On the occasion of Flashback Art Fair 2024, the artist Sandro Mele (also author of the fair's guiding image) takes up and re-elaborates Ero Nessuna, the intervention conceived for the Fondazione VOLUME! in Rome in December 2023. The exhibition, in the halls of the Circolino di Flashback Habitat's creative reception area, starts from the personal stories of Fioralba Duma and Karen Ducusin (two girls born from Albanian and Filipino parents, who grew up in Italy without citizenship) to give life to a story told through images that aims to sensitise those who do not know and those who do not want to know, inviting the spectator to reflect on the concept of citizenship by retracing the history that led our constituent fathers to write Article 3 of the Italian Constitution: ‘All citizens have equal social dignity and are equal before the law’.

Sandro Mele (Melendugno, LE, 1970), a graduate of the Academy of Fine Arts in Venice, began his career in the studio of Roman artist Fabio Mauri. Through his work, he has always dealt with political and social dynamics linked to current events, starting from everyday life experiences and stories. In addressing these topics, he seeks a human and profound reflection, with the intention of offering a genuine point of view, without contamination. Over the years he has used painting, video, photography, installations and sound settings to shape an exhibition structure capable of creating a dialogue with the viewer.
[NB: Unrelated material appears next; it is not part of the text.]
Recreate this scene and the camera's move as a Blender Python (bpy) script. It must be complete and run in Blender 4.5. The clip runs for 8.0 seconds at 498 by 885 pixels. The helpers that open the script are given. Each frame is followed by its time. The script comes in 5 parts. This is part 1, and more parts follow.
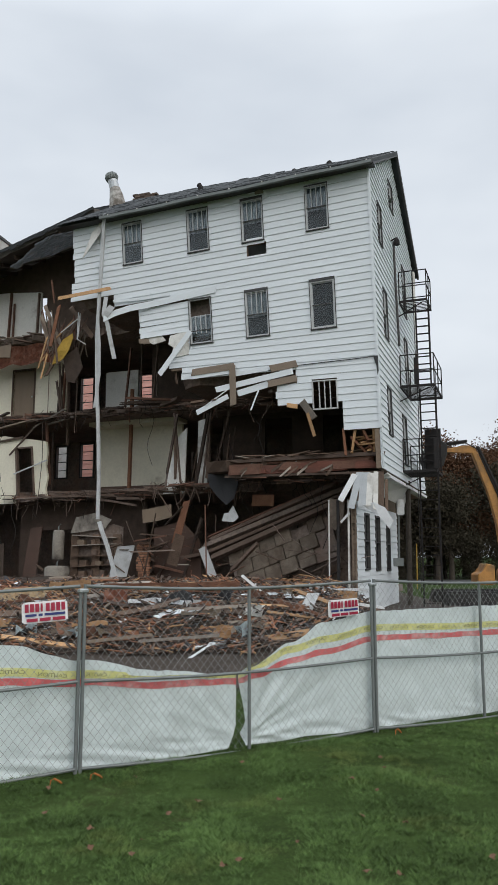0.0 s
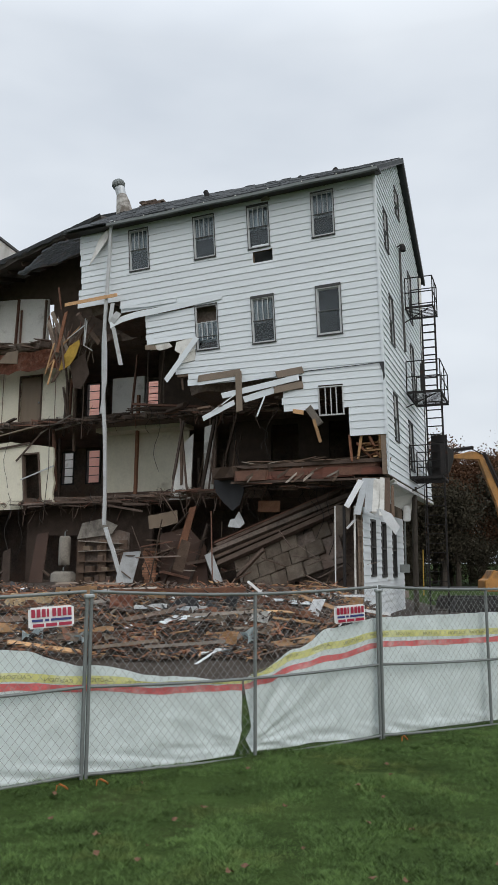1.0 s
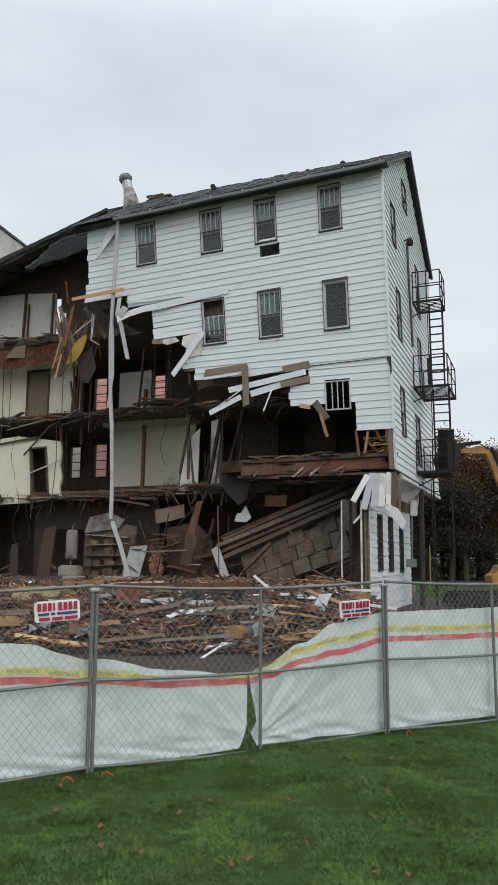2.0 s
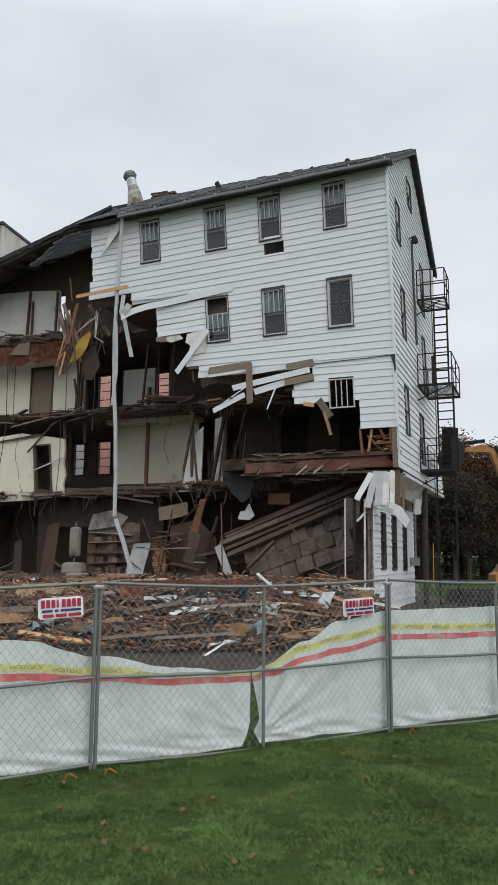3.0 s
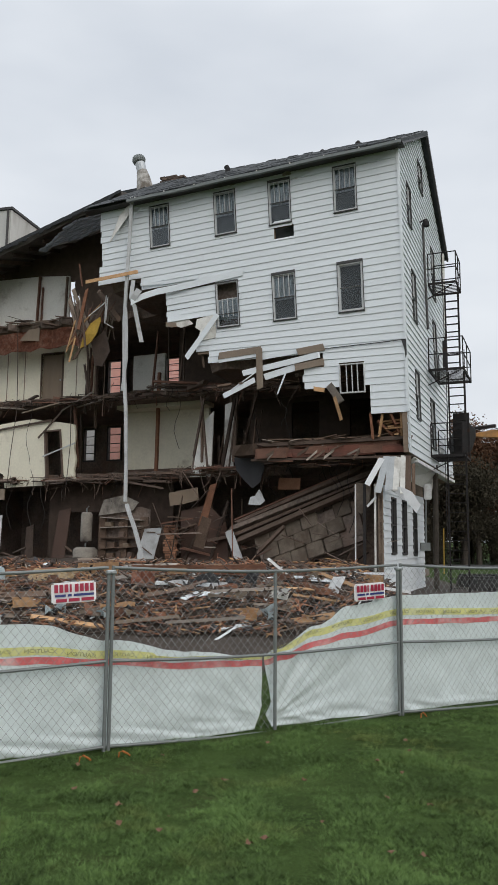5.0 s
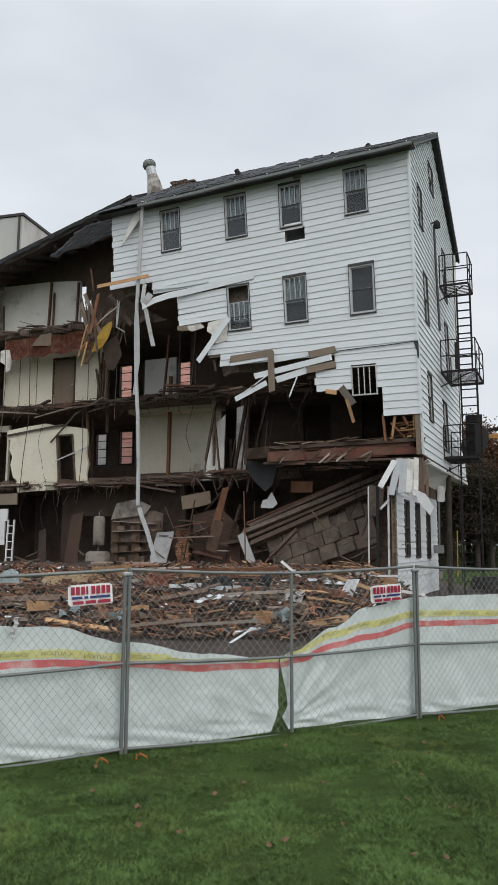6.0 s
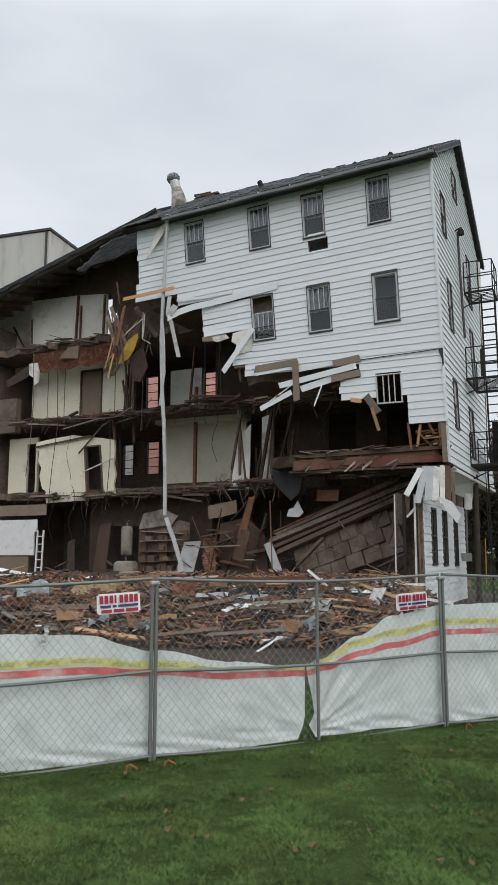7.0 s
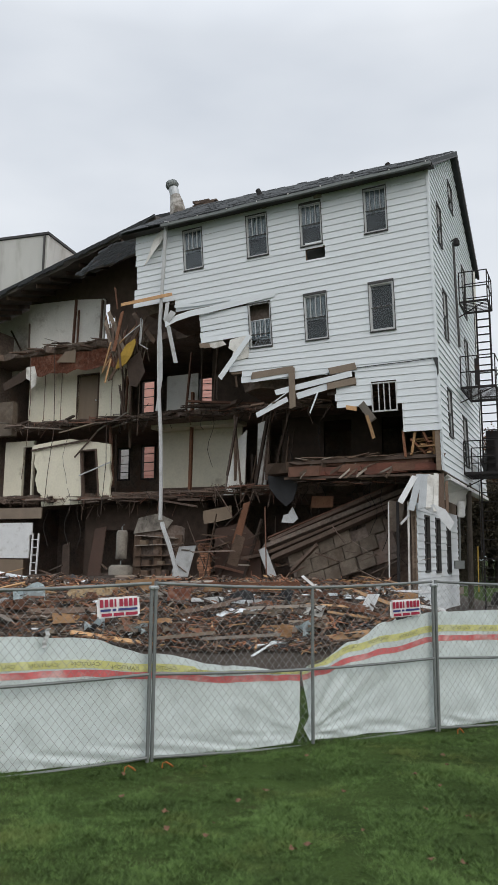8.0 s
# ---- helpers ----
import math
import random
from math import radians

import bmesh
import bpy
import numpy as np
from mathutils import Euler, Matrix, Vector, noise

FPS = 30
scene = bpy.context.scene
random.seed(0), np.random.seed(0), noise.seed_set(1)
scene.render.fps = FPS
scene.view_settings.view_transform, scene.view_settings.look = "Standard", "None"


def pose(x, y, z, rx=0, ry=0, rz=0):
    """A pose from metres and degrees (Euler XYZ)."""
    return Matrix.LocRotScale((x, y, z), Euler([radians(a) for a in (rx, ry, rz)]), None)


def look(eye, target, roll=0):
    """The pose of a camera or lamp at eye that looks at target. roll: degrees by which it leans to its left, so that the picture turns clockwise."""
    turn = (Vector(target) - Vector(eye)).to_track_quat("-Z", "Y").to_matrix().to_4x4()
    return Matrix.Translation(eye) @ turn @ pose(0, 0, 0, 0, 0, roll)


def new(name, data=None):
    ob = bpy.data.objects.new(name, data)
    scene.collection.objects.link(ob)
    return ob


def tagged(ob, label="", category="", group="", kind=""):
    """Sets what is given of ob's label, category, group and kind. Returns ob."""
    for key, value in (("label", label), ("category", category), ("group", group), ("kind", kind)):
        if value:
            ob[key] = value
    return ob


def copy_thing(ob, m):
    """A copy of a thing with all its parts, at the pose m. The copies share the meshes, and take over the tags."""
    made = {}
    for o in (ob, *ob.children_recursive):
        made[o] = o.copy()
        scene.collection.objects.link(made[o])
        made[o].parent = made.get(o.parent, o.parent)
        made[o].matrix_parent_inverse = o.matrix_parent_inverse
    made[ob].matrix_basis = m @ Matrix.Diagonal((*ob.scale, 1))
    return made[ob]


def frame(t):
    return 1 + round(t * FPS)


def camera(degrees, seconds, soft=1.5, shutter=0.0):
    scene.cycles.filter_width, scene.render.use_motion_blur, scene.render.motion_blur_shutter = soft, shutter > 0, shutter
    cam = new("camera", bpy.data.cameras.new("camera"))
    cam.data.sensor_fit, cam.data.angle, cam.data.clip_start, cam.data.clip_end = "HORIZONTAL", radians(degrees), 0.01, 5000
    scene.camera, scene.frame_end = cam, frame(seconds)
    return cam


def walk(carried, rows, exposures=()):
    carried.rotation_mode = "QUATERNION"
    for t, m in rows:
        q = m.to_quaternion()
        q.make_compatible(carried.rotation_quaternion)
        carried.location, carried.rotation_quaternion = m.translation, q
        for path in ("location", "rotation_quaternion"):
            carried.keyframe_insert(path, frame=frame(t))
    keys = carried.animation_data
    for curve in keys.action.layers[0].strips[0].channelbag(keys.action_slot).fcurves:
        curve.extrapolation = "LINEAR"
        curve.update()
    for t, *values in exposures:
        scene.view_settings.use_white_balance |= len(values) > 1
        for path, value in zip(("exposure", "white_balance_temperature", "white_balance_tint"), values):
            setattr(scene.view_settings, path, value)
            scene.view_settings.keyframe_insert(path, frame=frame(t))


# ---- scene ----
cam = camera(36.4, 8.0, soft=1.1)
PATH = [
    (0, (0.0008, 0.0383, 2.0906), (0.0003, 2.0159, 2.3893), -0.04),
    (0.5, (-0.0024, 0.0366, 2.0825), (-0.0082, 2.0123, 2.3933), -0.10),
    (1, (0.0009, 0.0245, 2.0852), (-0.0157, 1.9995, 2.3998), 0.07),
    (1.5, (0.0249, 0.0126, 2.0936), (-0.0048, 1.9891, 2.3978), 0.12),
    (3, (0.0172, 0.0266, 2.0895), (-0.0280, 2.0044, 2.3836), 0.44),
    (3.5, (0.0136, 0.0287, 2.0926), (-0.0390, 2.0090, 2.3677), 0.57),
    (4, (0.0067, 0.0277, 2.0940), (-0.0560, 2.0092, 2.3584), 0.65),
    (5.5, (-0.0238, 0.0291, 2.0814), (-0.0999, 2.0114, 2.3356), 0.29),
    (6, (-0.0611, 0.0476, 2.0620), (-0.1581, 2.0275, 2.3280), 0.21),
    (6.5, (-0.0668, 0.0458, 2.0538), (-0.2035, 2.0221, 2.3290), -0.08),
    (7, (-0.0300, -0.0597, 2.0576), (-0.1961, 1.9122, 2.3471), -0.09),
    (7.5, (-0.0732, -0.1452, 2.0586), (-0.2363, 1.8237, 2.3701), 0.03),
    (8, (-0.0715, -0.2371, 2.0693), (-0.2216, 1.7342, 2.3713), 0.48),
]
walk(cam, [(t, look(eye, target, roll)) for t, eye, target, roll in PATH],
     exposures=[(0, 0.0, 6500, 10), (1.5, 0.0, 6510, 10), (3.5, 0.0, 6560, 10), (5.5, 0.0, 6620, 11), (8, 0.0, 6620, 11)])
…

Opera Viva Barriera di Milano,

The Billboard

10th edition CAMOUFLAGE

Exhibition project curated by Alessandro Bulgini

Pav.B - the stairs

 

Also this year on display along the stairs of Pad.B is the exhibition of the project “Opera Viva Barriera di Milano, Il Manifesto”, whose theme is CAMOUFLAGE. The project is a choral operation that aims to express discomfort through the public demonstration of its opposite. Seven artists and their posters that together compose a single complaint, a single work of dissent. “Opera Viva Barriera di Milano, Il Manifesto” was born in 2015 in Turin and uses a municipal advertising space (cimasa 56530). Like every year, all the posters are returned to the public in the spaces of Flashback Habitat.